Jason R. Idoine - Associate
I was wondering if you could touch on maybe where some of those potential development opportunities are located. And how those opportunities would compare with kind of the core markets that you're targeting with acquisitions?
John G. Murray - President, CEO & Managing Trustee
We have excess land on properties in a variety of different markets. One, this excess land on the property we're presently pursuing in Columbus. The property we acquired in Kansas City late last year has excess developable land, and we have other properties around the country that do as well.
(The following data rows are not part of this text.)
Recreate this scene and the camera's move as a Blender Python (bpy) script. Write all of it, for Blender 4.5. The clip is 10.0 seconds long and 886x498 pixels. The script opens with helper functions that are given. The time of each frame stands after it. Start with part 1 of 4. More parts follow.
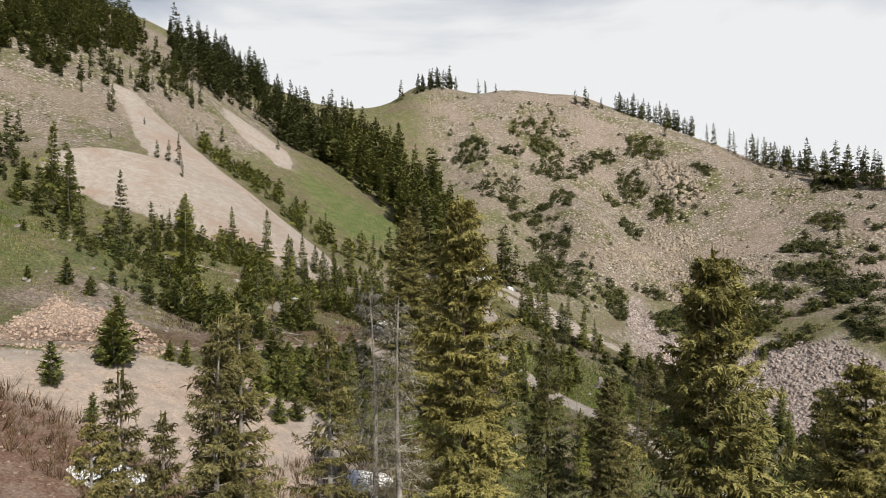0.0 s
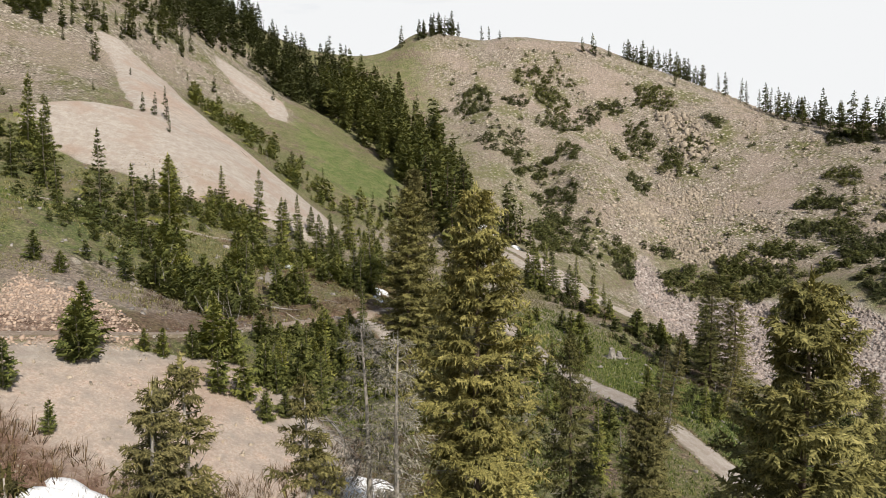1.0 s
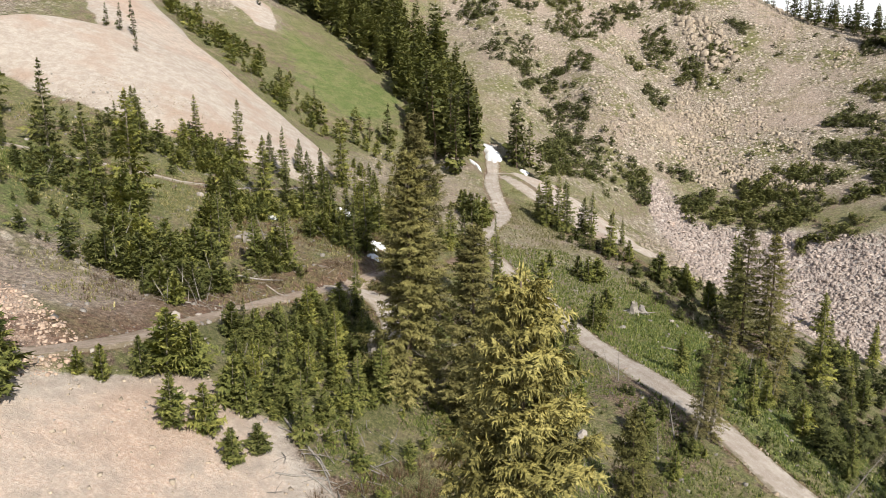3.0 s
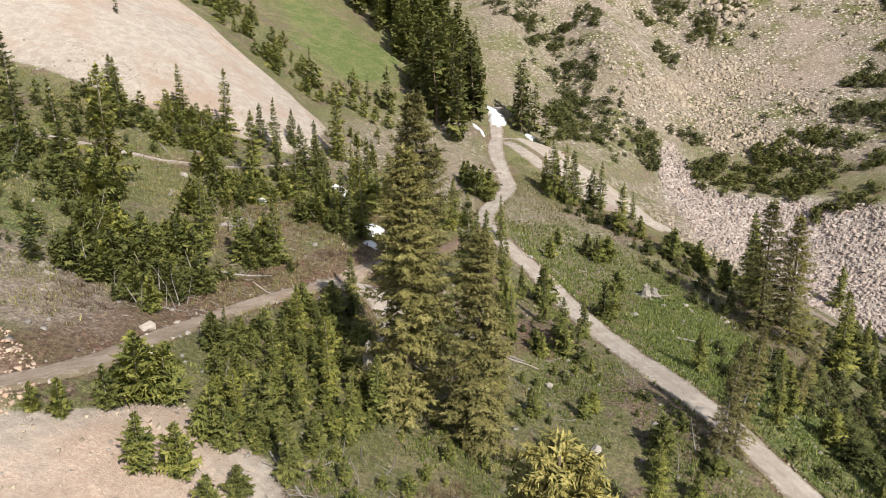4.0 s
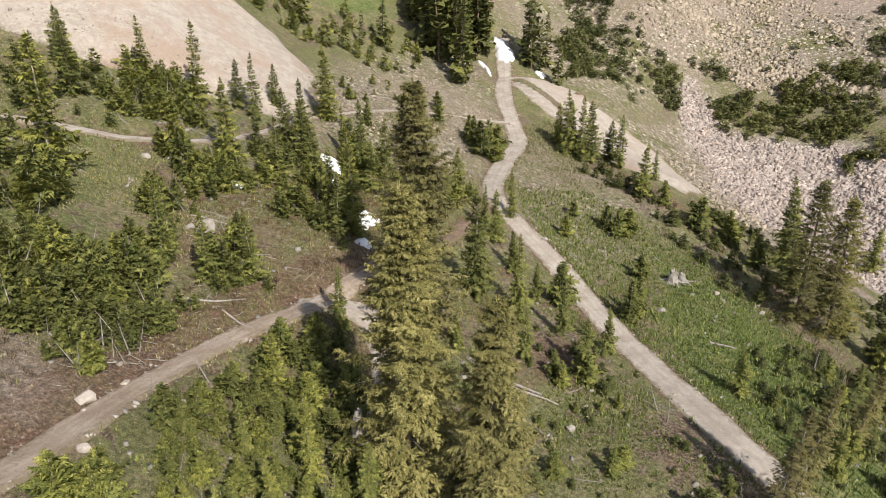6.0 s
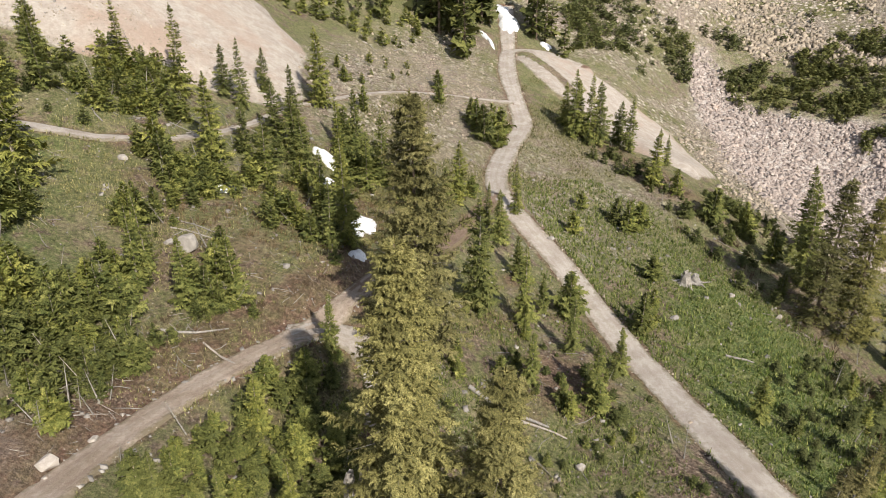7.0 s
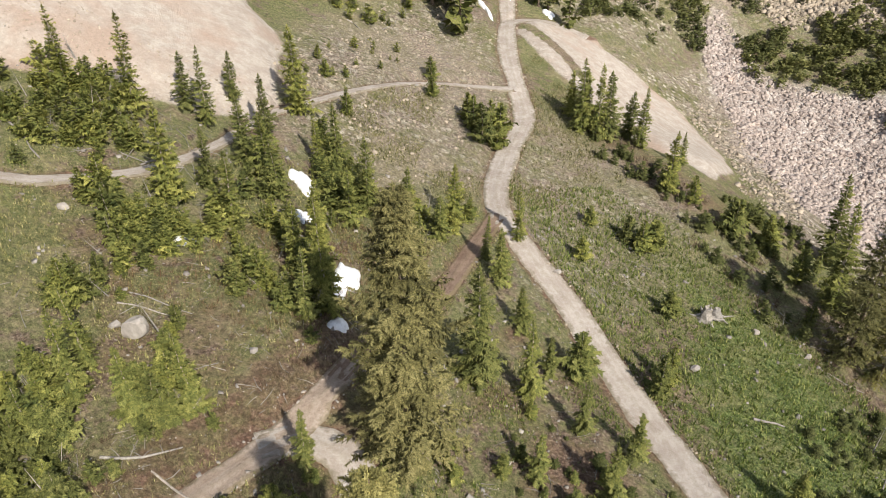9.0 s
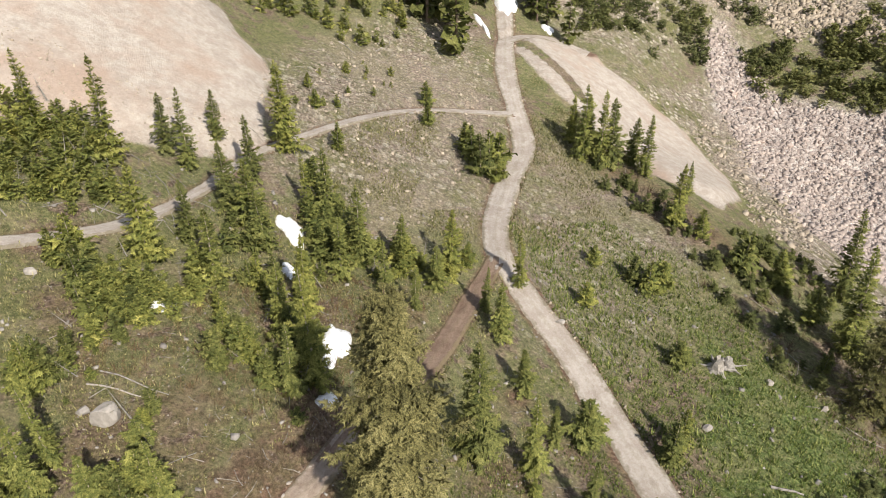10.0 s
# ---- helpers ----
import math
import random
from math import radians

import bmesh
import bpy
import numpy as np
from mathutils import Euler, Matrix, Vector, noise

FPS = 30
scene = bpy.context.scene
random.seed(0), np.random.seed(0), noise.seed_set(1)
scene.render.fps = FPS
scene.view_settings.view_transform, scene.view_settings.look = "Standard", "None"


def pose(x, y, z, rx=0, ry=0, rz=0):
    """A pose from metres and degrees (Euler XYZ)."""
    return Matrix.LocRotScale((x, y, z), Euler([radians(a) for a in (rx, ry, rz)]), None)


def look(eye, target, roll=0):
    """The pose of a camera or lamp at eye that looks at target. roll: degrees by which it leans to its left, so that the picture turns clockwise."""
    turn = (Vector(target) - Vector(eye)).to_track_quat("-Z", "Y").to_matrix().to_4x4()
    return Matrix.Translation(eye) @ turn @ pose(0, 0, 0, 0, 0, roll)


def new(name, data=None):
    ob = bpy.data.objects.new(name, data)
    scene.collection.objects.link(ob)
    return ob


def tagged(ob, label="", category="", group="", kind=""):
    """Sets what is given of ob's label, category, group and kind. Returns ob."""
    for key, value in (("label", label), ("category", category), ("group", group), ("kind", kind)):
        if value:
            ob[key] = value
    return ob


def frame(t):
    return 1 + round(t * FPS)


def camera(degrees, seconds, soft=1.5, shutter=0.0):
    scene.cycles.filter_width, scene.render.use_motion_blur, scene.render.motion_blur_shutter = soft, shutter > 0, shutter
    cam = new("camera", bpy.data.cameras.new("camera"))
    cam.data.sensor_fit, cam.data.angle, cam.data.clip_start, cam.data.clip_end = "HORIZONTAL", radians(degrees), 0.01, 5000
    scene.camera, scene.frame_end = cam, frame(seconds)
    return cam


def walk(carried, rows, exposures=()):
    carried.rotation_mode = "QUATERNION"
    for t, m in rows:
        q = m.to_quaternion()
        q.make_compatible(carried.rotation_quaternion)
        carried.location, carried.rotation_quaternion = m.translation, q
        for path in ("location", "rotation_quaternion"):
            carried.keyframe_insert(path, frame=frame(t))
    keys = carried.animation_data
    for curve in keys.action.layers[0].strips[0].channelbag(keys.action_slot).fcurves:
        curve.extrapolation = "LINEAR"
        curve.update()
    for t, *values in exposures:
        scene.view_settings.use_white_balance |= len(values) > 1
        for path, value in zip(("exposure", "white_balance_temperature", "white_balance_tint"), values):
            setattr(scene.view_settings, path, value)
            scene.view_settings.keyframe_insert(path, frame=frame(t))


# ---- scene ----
cam = camera(64.0, 10.0, soft=0.5)
PATH = [
    (0, (0.00, 0.00, 20.00), (-0.00, 10.00, 20.00), -0.80),
    (0.5, (-0.18, 3.15, 20.87), (-0.19, 13.14, 20.49), -0.81),
    (1, (-0.31, 5.97, 21.91), (-0.33, 15.94, 21.19), -0.72),
    (1.5, (-0.43, 8.71, 23.01), (-0.45, 18.65, 21.93), -0.74),
    (2, (-0.61, 11.59, 23.87), (-0.64, 21.50, 22.47), -0.75),
    (2.5, (-0.75, 14.37, 24.93), (-0.78, 24.22, 23.19), -0.68),
    (4, (-0.81, 22.59, 28.06), (-0.88, 32.21, 25.33), -0.75),
    (4.5, (-0.95, 25.33, 29.10), (-1.02, 34.86, 26.07), -0.69),
    (5, (-1.01, 28.24, 30.24), (-1.09, 37.67, 26.89), -0.73),
    (5.5, (-1.09, 30.97, 31.29), (-1.17, 40.28, 27.66), -0.67),
    (7, (-1.10, 39.07, 34.60), (-1.20, 48.01, 30.13), -0.61),
    (7.5, (-1.05, 41.98, 35.68), (-1.14, 50.80, 30.95), -0.58),
    (8, (-1.01, 44.66, 36.72), (-1.09, 53.34, 31.75), -0.66),
    (8.5, (-1.01, 47.26, 37.79), (-1.06, 55.83, 32.63), -0.63),
    (9, (-0.99, 49.84, 38.86), (-1.03, 58.34, 33.59), -0.68),
    (9.5, (-0.94, 52.55, 39.94), (-0.96, 61.00, 34.59), -0.72),
    (10, (-0.92, 55.03, 40.91), (-0.92, 63.49, 35.58), -0.84),
]
walk(cam, [(t, look(eye, target, roll)) for t, eye, target, roll in PATH],
     exposures=((0.0, -0.17), (1.5, 0.02), (2.7, 0.27), (4.0, 0.34), (5.5, 0.34), (7.5, 0.41), (10.0, 0.45)))

# ---- world
world = bpy.data.worlds.new("sky")
scene.world = world
world.use_nodes = True
SUN_AZ, SUN_EL = 150.0, 40.0  # degrees: azimuth clockwise from straight ahead, elevation


def sky_nodes(wt):
    nt = wt.node_tree
    nt.nodes.clear()
    out = nt.nodes.new("ShaderNodeOutputWorld")
    bg = nt.nodes.new("ShaderNodeBackground")
    sky = nt.nodes.new("ShaderNodeTexSky")
    sky.sky_type, sky.sun_disc = "NISHITA", False
    sky.sun_elevation, sky.sun_rotation = radians(SUN_EL), radians(SUN_AZ)
    sky.altitude = 2800
    co = nt.nodes.new("ShaderNodeTexCoord")
    mp = nt.nodes.new("ShaderNodeMapping")
    mp.inputs["Scale"].default_value = (1.0, 1.0, 3.2)
    mp.inputs["Rotation"].default_value = (0.0, 0.25, 2.3)
    no = nt.nodes.new("ShaderNodeTexNoise")
    no.inputs["Scale"].default_value, no.inputs["Detail"].default_value = 1.9, 6.0
    no.inputs["Roughness"].default_value = 0.5
    no.inputs["Distortion"].default_value = 0.4
    ramp = nt.nodes.new("ShaderNodeValToRGB")
    ramp.color_ramp.elements[0].position, ramp.color_ramp.elements[1].position = 0.36, 0.62
    ramp.color_ramp.elements[0].color = (0.2, 0.2, 0.2, 1)  # thin veil everywhere
    mix = nt.nodes.new("ShaderNodeMix")
    mix.data_type = "RGBA"
    mix.inputs["B"].default_value = (10.6, 10.7, 10.8, 1)
    link = nt.links.new
    link(co.outputs["Generated"], mp.inputs["Vector"])
    link(mp.outputs["Vector"], no.inputs["Vector"])
    # the cloud deck closes up towards the horizon
    sep = nt.nodes.new("ShaderNodeSeparateXYZ")
    link(co.outputs["Generated"], sep.inputs["Vector"])
    haze = nt.nodes.new("ShaderNodeMapRange")
    haze.interpolation_type = "SMOOTHSTEP"
    haze.inputs["From Min"].default_value, haze.inputs["From Max"].default_value = 0.2, 0.6
    haze.inputs["To Min"].default_value, haze.inputs["To Max"].default_value = 0.2, -0.6
    link(sep.outputs["Z"], haze.inputs["Value"])
    add = nt.nodes.new("ShaderNodeMath")
    link(no.outputs["Fac"], add.inputs[0])
    link(haze.outputs["Result"], add.inputs[1])
    link(add.outputs["Value"], ramp.inputs["Fac"])
    link(ramp.outputs["Color"], mix.inputs["Factor"])
    link(sky.outputs["Color"], mix.inputs["A"])
    link(mix.outputs["Result"], bg.inputs["Color"])
    bg.inputs["Strength"].default_value = 0.09
    link(bg.outputs["Background"], out.inputs["Surface"])


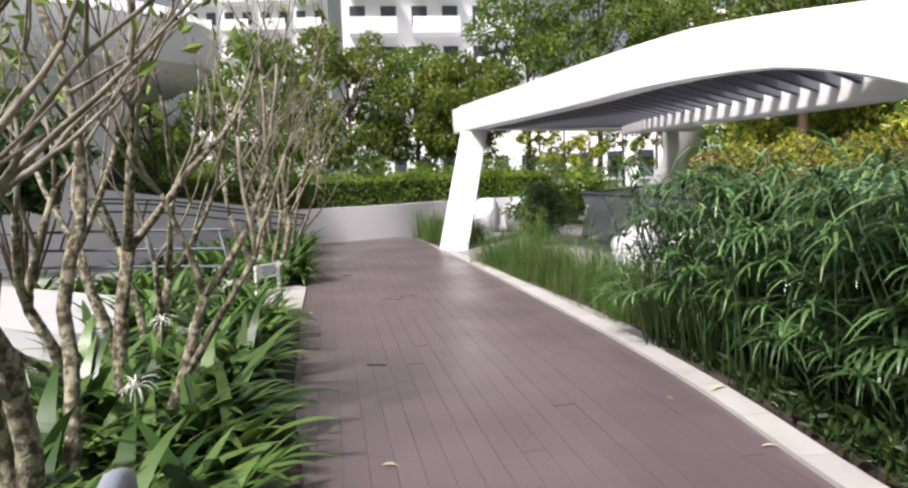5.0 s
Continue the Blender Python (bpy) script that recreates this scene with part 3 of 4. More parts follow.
def bare_tree(name, seed, stems, height, spread=0.5, base_r=0.06, twigs=4, lean_to=(0, 0), leaves=60):
    """A many-stemmed frangipani-like shrub, nearly leafless."""
    r = random.Random(seed)
    thing = empty(name)
    lines, fine, tips = [], [], []

    def grow(p, d, length, rad, depth):
        pts, q, way = [p], np.array(p), np.array(d)
        n = 4
        for k in range(n):
            way = way + np.array((r.uniform(-0.16, 0.16), r.uniform(-0.16, 0.16), r.uniform(-0.02, 0.14)))
            way /= np.linalg.norm(way)
            q = q + way * length / n
            pts.append(q.copy())
        end = rad * (0.68 if depth > 1 else 0.5)
        (lines if rad > 0.016 else fine).append((pts, np.linspace(rad, end, n + 1)))
        if depth == 0:
            tips.append(q)
            return
        for k in range(2 if r.random() < 0.62 else 3):
            a = r.uniform(0, 2 * math.pi)
            side = np.array((math.cos(a), math.sin(a), r.uniform(0.0, 0.5)))
            grow(pts[-1] if k < 2 else pts[2], way + side * r.uniform(0.35, 0.75), length * r.uniform(0.6, 0.86), end * r.uniform(0.72, 0.95), depth - 1)

    for k in range(stems):
        a = 2 * math.pi * k / stems + r.uniform(-0.4, 0.4)
        b = np.array((0.14 * math.cos(a), 0.14 * math.sin(a), -0.05))
        grow(b, (spread * math.cos(a) + lean_to[0], spread * math.sin(a) + lean_to[1], 1.0), height * r.uniform(0.28, 0.4), base_r * r.uniform(0.7, 1.15), twigs)
    tubes("trunk", lines, BARK, thing, "mottled grey brown stems", 8)
    if fine:
        tagged(tubes("crown", fine, TWIG, thing, "pale thin bare twigs", 5), kind="stuff")
    if leaves:
        g = np.random.default_rng(seed)
        pick = [tips[i] + g.normal(0, 0.05, 3) for i in g.integers(0, len(tips), leaves)]
        leaf_mesh("leaves", pick, [(0, 0, 0.4)] * len(pick), 0.12, L_TREE, thing, g)
    return thing


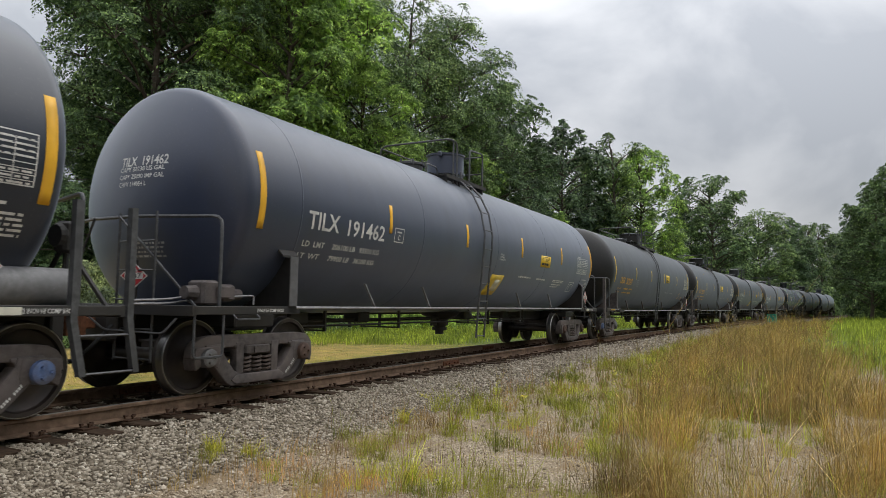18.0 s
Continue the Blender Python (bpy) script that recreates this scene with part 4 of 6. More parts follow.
def shared_meshes():
    # wheel, axle and bearing cap, turned about the axle
    wheel = Shape().turn([(-0.835, 0.10), (-0.845, 0.115), (-0.80, 0.125), (-0.775, 0.20), (-0.770, 0.33), (-0.80, 0.385), (-0.835, 0.40), (-0.838, 0.445), (-0.825, 0.4565), (-0.735, 0.462), (-0.722, 0.474), (-0.708, 0.483), (-0.697, 0.475), (-0.695, 0.40), (-0.73, 0.375), (-0.735, 0.20), (-0.68, 0.12), (-0.66, 0.10)], "y", (0, 0, 0), 40)
    SH["wheel"] = wheel.mesh("wheel", WHEEL, True)
    SH["tread"] = Shape().turn([(-0.8395, 0.442), (-0.8400, 0.448), (-0.827, 0.4585), (-0.822, 0.4590), (-0.737, 0.4640), (-0.733, 0.4640)], "y", (0, 0, 0), 40, False).mesh("tread", TREAD, True)
    SH["axle"] = Shape().turn([(-1.02, 0.07), (-0.86, 0.075), (-0.66, 0.10), (-0.4, 0.085), (0.4, 0.085), (0.66, 0.10), (0.86, 0.075), (1.02, 0.07)], "y", (0, 0, 0), 16).mesh("axle", WHEEL, True)
    for key, mat in (("blue", CAP_BLUE), ("rust", CAP_RUST), ("grey", CAP_GREY)):
        cap = Shape().turn([(-1.16, 0.035), (-1.165, 0.085), (-1.15, 0.112), (-1.12, 0.118), (-1.0, 0.118), (-0.98, 0.10)], "y", (0, 0, 0), 20)
        for j in range(3):
            a = j * 2.094
            cap.turn([(-1.19, 0.016), (-1.155, 0.018)], "y", (0.06 * math.cos(a), 0, 0.06 * math.sin(a)), 6)
        SH["cap_" + key] = cap.mesh("bearing_cap", mat, True)
    # side frame: top chord, diagonals, columns, bottom tie and journal boxes
    sf = Shape()
    y0, y1 = -1.075, -0.955
    sf.prism([(-1.13, 0.46), (-1.12, 0.58), (-1.06, 0.655), (-0.97, 0.70), (-0.82, 0.72), (-0.5, 0.722), (0.5, 0.722), (0.82, 0.72), (0.97, 0.70), (1.06, 0.655), (1.12, 0.58), (1.13, 0.46), (1.02, 0.43), (0.92, 0.53), (0.70, 0.56), (0.30, 0.575), (-0.30, 0.575), (-0.70, 0.56), (-0.92, 0.53), (-1.02, 0.43)], "y", y0, y1)
    for q in (-1, 1):
        sf.prism([(q * 0.92, 0.61), (q * 0.66, 0.61), (q * 0.645, 0.52), (q * 0.455, 0.285), (q * 0.36, 0.24), (q * 0.36, 0.085), (q * 0.48, 0.085), (q * 0.56, 0.125), (q * 0.80, 0.36), (q * 0.93, 0.48)][::q], "y", y0 - 0.025, y1 + 0.015)
        sf.prism([(q * 0.385, 0.20), (q * 0.262, 0.20), (q * 0.255, 0.63), (q * 0.40, 0.63)][::q], "y", y0 - 0.008, y1 - 0.005)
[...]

And we're currently looking at a parcel that had formally been a travel center in the Dallas industrial market for possible development as well. So they're all over.
Jason R. Idoine - Associate
Got it. And then I was just going to follow on. Do you guys have any, I guess, see-through into what type of yield would be reasonable to expect to develop at in this market?
John G. Murray - President, CEO & Managing Trustee
No, I think it's market by market, and it depends on the size of the building that can be developed or in some cases, it may be expanding existing buildings. So I'd be reluctant to give you a specific rate other than to say it would be better than buying.
Operator
This concludes our question-and-answer session. I would like to turn the conference back over to John Murray for any closing remarks.
John G. Murray - President, CEO & Managing Trustee
Thank you very much for joining us today.
Operator
The conference has now concluded. Thank you for attending today's presentation. You may now disconnect.